## EXERCISE MATERIAL
───
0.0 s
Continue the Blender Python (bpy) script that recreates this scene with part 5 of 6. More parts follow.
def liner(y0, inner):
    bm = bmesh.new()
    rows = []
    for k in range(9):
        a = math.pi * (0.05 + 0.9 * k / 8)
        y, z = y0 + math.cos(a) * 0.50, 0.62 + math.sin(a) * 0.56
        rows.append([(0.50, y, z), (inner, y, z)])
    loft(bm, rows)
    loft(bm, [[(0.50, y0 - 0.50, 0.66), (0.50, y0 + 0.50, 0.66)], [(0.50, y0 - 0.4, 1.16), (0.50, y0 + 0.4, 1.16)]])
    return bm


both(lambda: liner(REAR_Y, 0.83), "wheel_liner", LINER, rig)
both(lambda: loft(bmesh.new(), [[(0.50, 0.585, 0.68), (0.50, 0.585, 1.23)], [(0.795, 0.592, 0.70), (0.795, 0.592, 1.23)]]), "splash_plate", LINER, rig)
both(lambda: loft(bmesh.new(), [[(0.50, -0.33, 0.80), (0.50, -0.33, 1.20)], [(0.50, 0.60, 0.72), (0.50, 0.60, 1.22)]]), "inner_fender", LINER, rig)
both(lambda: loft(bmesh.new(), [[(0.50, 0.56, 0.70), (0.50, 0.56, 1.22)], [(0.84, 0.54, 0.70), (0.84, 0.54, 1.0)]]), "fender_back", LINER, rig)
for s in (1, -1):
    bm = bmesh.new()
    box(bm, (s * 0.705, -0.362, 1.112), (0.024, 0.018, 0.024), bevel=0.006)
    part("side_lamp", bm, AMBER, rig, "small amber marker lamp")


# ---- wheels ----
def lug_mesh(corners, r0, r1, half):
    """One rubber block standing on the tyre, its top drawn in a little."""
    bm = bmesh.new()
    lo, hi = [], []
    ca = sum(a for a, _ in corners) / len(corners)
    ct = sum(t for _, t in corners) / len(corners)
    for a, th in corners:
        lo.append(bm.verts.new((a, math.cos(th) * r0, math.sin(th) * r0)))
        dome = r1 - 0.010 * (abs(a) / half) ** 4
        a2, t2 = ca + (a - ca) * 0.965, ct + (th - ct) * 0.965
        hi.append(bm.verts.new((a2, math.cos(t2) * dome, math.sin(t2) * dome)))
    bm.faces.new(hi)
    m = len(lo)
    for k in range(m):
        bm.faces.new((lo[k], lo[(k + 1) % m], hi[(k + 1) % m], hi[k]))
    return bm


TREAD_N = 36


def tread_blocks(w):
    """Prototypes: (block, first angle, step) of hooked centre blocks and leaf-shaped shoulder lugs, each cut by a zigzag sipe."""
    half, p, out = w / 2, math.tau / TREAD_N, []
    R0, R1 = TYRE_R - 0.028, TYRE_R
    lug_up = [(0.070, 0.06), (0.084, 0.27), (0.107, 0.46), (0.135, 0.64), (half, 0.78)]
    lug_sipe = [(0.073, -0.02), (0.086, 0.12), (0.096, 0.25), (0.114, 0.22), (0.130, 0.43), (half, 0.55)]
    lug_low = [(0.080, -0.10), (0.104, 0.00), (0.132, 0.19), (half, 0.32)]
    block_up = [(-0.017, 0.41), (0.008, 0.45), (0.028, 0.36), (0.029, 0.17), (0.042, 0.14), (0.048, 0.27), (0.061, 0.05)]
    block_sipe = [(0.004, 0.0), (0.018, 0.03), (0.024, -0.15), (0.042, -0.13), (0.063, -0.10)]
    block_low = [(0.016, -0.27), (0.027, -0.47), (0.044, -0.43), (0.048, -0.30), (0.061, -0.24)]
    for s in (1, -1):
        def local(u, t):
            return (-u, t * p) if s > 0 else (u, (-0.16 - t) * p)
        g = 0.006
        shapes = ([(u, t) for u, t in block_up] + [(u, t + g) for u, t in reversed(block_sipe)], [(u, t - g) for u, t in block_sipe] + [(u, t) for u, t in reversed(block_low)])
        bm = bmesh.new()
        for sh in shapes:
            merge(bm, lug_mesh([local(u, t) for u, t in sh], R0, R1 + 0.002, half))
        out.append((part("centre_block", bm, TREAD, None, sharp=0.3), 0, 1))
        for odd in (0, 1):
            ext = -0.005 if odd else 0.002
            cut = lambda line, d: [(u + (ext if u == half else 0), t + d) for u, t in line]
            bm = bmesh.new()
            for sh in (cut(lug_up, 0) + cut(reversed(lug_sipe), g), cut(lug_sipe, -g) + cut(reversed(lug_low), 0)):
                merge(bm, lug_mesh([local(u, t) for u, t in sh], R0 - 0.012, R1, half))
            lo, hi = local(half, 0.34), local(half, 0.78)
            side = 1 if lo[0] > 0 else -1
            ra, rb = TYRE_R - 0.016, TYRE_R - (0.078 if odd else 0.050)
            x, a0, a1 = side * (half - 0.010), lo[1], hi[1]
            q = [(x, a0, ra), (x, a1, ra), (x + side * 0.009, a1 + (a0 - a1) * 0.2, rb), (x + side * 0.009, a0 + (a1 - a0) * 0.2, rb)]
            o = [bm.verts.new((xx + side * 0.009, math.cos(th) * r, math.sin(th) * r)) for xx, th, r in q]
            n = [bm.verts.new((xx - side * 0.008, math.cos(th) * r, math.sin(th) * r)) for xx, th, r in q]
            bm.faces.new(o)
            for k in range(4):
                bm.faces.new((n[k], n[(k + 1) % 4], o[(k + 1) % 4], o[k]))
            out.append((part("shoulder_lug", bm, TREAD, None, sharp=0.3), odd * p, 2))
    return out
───
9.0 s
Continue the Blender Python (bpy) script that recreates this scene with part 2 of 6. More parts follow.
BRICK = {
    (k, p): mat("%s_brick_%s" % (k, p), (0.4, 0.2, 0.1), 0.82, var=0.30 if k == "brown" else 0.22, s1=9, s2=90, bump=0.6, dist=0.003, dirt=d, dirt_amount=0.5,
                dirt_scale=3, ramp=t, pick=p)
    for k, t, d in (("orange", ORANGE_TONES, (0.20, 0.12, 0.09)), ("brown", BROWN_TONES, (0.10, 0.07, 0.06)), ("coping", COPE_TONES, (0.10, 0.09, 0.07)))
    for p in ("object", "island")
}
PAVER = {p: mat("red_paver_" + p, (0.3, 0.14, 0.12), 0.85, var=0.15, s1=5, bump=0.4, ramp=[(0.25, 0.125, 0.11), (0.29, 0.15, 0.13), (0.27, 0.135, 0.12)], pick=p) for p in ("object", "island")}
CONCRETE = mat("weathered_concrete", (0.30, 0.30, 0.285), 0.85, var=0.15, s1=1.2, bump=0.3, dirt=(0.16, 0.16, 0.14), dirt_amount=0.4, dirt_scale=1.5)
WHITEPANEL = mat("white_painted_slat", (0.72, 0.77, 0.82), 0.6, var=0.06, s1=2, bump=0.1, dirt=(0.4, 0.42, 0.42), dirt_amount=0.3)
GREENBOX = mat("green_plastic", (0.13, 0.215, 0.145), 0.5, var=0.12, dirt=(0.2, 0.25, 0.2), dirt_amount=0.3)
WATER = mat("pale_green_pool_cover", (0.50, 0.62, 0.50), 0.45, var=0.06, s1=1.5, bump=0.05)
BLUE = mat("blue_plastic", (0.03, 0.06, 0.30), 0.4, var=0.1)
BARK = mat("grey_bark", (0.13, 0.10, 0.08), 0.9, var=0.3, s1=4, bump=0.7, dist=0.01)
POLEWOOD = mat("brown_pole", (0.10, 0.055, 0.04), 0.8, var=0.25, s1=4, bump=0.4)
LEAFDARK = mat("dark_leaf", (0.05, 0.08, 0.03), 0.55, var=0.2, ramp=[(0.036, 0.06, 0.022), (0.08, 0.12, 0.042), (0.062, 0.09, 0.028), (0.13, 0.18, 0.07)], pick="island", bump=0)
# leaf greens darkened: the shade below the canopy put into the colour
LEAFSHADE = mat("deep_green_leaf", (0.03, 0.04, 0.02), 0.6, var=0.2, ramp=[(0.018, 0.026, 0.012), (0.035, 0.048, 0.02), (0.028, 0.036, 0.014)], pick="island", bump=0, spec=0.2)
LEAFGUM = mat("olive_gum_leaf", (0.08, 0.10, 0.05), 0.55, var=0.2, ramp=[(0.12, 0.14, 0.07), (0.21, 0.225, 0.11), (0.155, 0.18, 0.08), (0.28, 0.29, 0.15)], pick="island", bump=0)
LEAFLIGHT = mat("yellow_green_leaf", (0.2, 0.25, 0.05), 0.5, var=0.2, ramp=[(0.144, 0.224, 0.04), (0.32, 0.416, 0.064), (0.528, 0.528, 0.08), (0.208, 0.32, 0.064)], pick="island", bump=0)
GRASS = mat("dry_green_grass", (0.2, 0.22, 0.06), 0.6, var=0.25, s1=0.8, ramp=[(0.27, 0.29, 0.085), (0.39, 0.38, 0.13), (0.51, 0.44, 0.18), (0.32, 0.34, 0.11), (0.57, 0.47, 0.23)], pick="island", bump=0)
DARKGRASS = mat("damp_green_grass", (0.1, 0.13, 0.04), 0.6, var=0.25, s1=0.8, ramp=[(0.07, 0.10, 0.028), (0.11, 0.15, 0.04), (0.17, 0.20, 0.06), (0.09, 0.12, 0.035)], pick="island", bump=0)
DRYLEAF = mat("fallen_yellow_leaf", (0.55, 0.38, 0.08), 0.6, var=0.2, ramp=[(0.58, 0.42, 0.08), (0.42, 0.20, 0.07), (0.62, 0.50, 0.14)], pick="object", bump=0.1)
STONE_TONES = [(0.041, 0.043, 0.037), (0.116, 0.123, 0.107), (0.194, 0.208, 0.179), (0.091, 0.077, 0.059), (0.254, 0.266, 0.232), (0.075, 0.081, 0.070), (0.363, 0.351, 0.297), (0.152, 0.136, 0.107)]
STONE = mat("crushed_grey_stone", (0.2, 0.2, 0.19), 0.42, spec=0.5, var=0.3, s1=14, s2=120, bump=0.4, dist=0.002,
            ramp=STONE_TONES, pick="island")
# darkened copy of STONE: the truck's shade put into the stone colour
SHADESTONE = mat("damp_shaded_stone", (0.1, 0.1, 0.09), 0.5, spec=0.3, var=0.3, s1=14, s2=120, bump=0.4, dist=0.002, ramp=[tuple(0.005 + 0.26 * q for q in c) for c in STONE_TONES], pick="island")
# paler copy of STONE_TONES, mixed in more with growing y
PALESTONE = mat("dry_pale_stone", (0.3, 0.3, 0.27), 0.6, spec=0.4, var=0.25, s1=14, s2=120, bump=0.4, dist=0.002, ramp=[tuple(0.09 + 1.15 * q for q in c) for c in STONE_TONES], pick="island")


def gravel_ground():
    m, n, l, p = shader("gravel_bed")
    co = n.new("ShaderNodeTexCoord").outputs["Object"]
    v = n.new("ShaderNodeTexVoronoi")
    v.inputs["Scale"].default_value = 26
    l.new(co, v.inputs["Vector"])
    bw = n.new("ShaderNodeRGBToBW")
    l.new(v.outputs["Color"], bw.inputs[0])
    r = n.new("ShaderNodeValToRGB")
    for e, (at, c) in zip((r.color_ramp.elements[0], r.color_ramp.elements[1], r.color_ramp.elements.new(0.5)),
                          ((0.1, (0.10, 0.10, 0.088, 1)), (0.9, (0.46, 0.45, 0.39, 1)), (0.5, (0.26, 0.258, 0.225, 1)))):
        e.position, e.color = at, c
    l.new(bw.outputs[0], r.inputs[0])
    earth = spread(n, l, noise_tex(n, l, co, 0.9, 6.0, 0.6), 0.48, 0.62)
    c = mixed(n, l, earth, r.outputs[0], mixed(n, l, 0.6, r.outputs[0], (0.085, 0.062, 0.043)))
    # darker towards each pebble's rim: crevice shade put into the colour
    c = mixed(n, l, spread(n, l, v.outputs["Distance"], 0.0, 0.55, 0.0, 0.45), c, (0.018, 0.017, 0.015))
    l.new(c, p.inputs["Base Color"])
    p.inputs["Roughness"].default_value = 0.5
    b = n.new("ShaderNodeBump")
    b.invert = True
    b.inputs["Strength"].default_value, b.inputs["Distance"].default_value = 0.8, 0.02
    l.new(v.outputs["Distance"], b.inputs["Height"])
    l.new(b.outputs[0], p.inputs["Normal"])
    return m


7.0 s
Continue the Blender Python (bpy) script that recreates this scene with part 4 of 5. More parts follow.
───
## PROMPT
Report only the number of lines that hold the word "parts".

## SOLUTION FOR THIS PROBLEM
3